The Second Annual Sudbury Day Festival started at noon on September 20, 2003. Corresponding with the lunchtime start there were plenty of lunch options. Rasoi, served Indian food, Little Pusan served Korean, Sweet Pepper served Thai and the American Legion served an American BBQ of hotdogs and hamburgers to the many hungry townspeople who came by the center of town for a day of free entertainment and socializing with neighbors.

The purpose of Sudbury Day was to reacquaint people with some of neighbors and cultures that are new to the town. This was done through the entertainment and activities that were put on by the town.

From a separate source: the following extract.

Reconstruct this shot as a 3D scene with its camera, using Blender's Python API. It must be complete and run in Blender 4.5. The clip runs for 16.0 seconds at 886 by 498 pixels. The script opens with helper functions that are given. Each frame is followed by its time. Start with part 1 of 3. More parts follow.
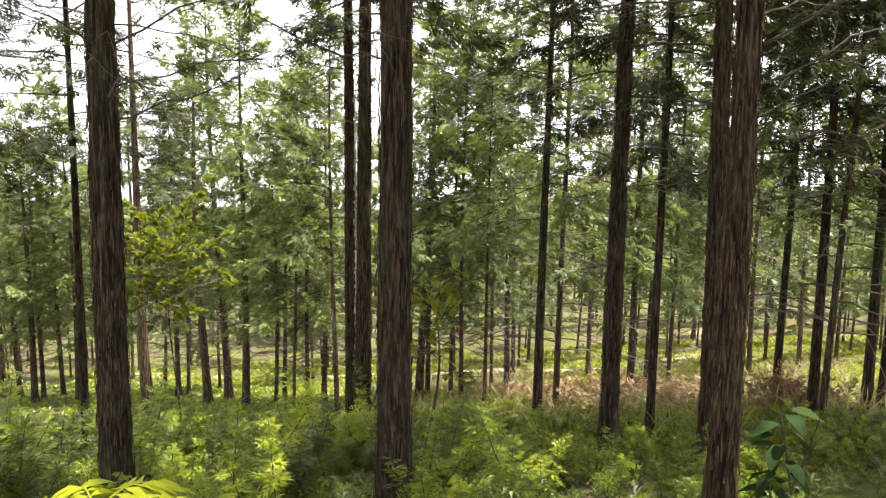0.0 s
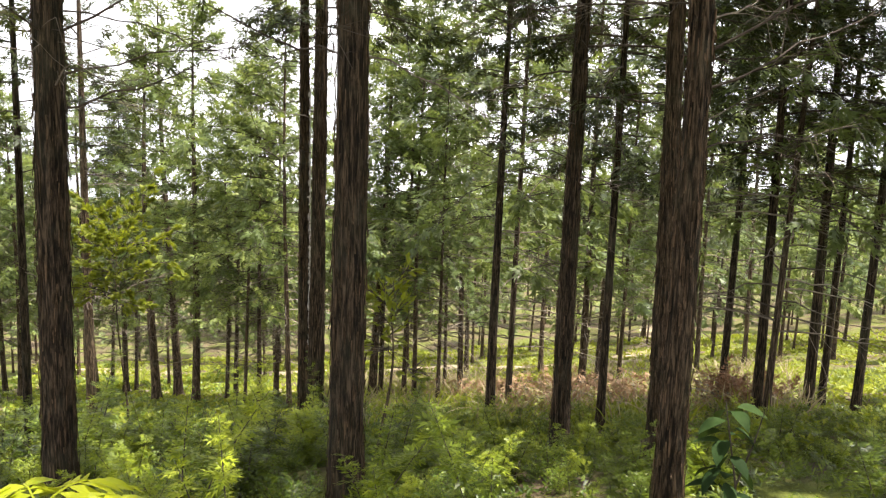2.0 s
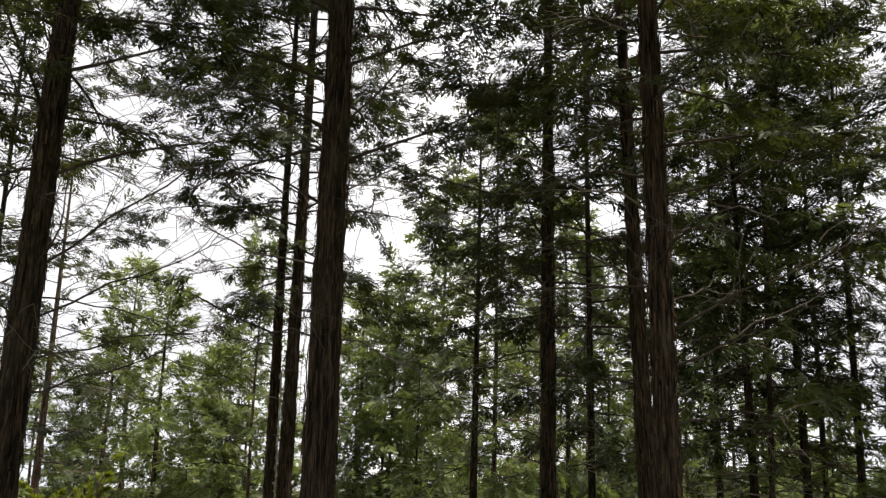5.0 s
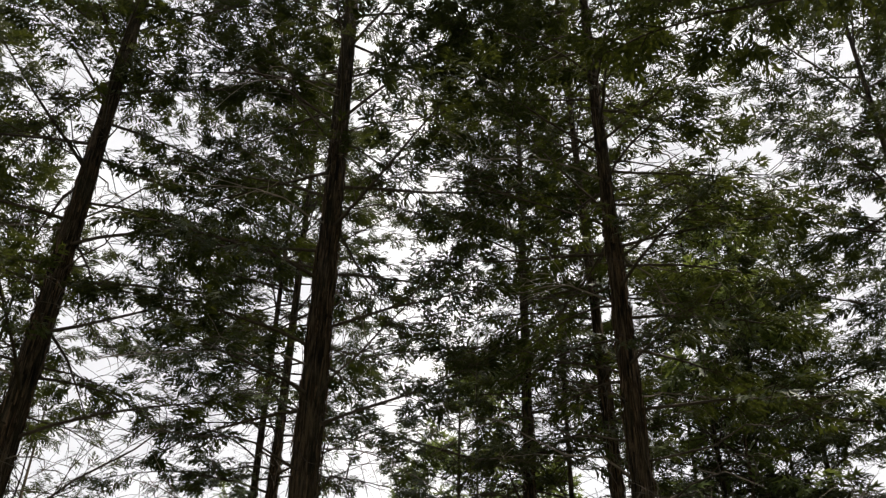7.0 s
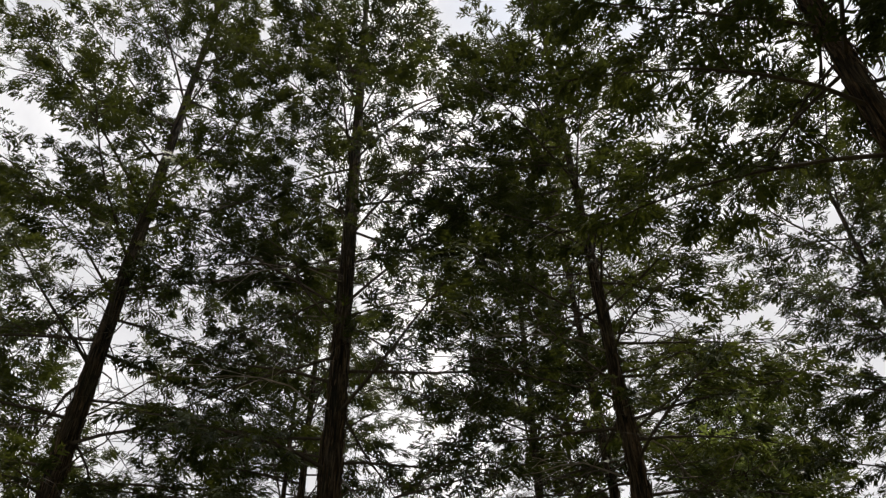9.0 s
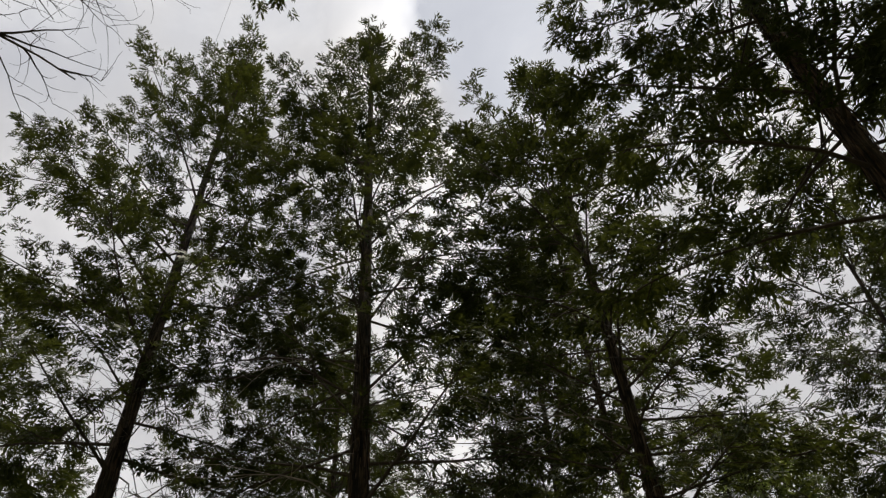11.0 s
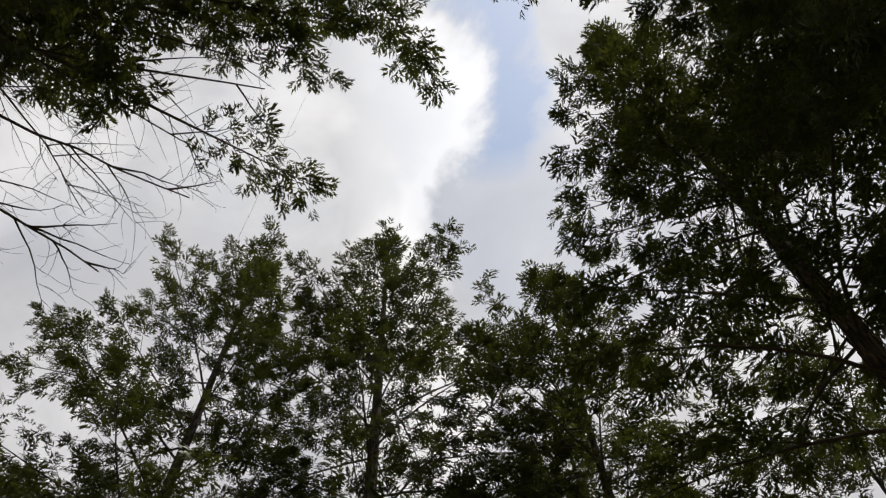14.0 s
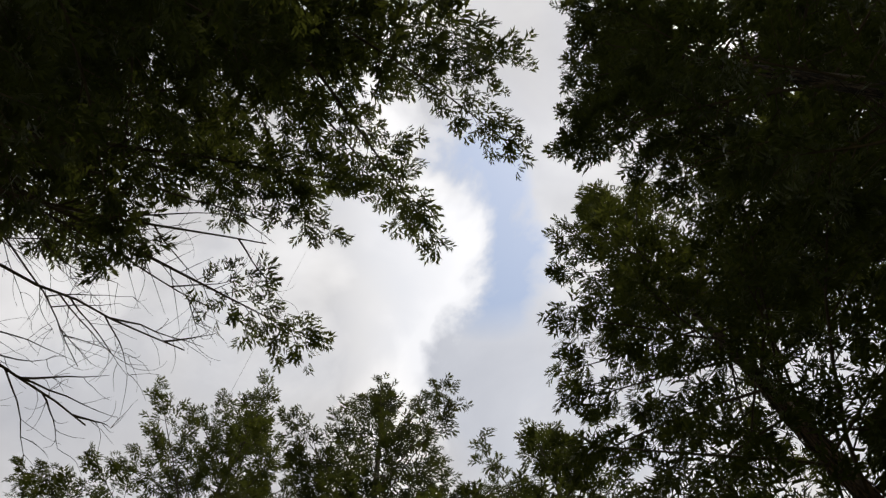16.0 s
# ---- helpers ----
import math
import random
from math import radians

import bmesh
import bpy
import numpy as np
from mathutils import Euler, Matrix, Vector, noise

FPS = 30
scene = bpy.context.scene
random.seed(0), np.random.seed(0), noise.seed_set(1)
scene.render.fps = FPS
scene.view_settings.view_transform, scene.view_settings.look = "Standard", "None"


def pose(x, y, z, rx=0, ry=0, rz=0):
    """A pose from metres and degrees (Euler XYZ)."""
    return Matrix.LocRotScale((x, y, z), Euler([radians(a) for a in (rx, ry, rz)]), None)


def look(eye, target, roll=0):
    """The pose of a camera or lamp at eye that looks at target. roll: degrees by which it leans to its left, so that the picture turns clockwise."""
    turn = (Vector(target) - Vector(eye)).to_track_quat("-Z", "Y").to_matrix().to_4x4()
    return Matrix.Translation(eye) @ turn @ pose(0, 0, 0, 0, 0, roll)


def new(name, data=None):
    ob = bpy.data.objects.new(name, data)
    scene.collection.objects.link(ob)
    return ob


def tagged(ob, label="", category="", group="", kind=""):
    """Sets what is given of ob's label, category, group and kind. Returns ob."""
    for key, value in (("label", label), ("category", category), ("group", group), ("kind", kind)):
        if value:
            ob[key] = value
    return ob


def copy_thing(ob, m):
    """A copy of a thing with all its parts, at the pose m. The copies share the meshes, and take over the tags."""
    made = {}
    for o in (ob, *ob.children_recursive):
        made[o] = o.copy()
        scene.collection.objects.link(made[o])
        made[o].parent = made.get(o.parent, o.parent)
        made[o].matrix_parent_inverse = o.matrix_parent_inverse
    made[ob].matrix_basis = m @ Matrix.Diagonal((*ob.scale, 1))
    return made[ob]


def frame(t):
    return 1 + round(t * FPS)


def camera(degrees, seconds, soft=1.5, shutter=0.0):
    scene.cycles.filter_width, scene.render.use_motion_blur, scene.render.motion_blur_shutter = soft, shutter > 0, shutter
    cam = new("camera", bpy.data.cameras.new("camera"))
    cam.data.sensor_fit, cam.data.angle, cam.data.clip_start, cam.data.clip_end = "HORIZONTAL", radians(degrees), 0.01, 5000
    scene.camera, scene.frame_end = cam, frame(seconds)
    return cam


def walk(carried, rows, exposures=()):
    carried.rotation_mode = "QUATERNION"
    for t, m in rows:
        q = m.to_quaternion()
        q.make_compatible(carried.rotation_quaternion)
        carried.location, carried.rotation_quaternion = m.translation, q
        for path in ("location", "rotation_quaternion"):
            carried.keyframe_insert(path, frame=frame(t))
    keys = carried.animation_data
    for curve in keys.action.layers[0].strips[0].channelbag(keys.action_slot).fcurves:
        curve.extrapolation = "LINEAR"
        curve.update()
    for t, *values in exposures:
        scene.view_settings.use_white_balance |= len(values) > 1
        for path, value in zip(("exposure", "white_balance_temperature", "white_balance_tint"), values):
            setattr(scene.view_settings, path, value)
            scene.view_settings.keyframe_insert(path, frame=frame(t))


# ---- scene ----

Children were allowed to climb and play on a fire engine, police car and ambulance parked around the Main Stage Area in front of Town Hall. On the Main Stage people saw acts from around the world. It started with a dance performance put on by the children of the Greater Chinese Cultural Council Association. They danced in teal and purple costumes with fans and colorful lion masks. The following act was the band Inca Son, from Peru, South America. The members of the band played traditional South American music with wooden flutes and drums. The next act on the main stage was the senior students from the Triveni School of Dance. They told ancient stories through dance. Their purple, gold and whit costumes had anklets with bells on them that jingled as they danced. The Mystic Paper Beasts Theatre Company performed “Sky Tales”. An interesting performance by a man, a woman and many paper animal and Native American inspired props. The final performance on the main stage was Rumbafrica. A band that played and sang songs in French, Swahili, Tshiluba and English. They also had dancers who danced in front of the band through the final set.

Behind the main stage at Town Hall, and past stands set up by local restaurants was the Children’s Pavilion and the rest of the festival. Booths were set up by local businesses handing out free samples of their products. Charities and organizations such as the Out of the Cycle Domestic Violence Roundtable, League of Women Voters, Sudbury family network, HOPE Sudbury and Amnesty International had tables set up here.

The Children’s Pavilion Stage showcased some of the local children. There was an exhibition put on by Mass Gymnastics. A Martial Arts demonstration from Robert Giorgio’s Tai Kwon Do. The Dancer’s Workshop performed and a soccer show was put on by Major League Soccer.

Andrea Kozol, co-owner of BugWorks amazed children with her insects, including an African Millipede that was almost a foot long. Debbie Stein from Drumlin Farm sprayed water on a Broadwing Hawk who was recuperated at the farm after being hit by a car, to keep it from overheating during the almost summer like day.

The third stage of the festival was the Sudbury Stage. Songs were sung by the Wayside Chorus of Sweet Adelines, and Ellen Hoffman and the Sudbury Savoyards. Steve Labonte entertained the many children with his version of the Rock and Roll ABC’s.

It is hard to imagine a more perfect day for the town of Sudbury to showcase it’s many talents than last Saturday. A day that will hopefully only be outshined next year at the third annual Sudbury Day festival.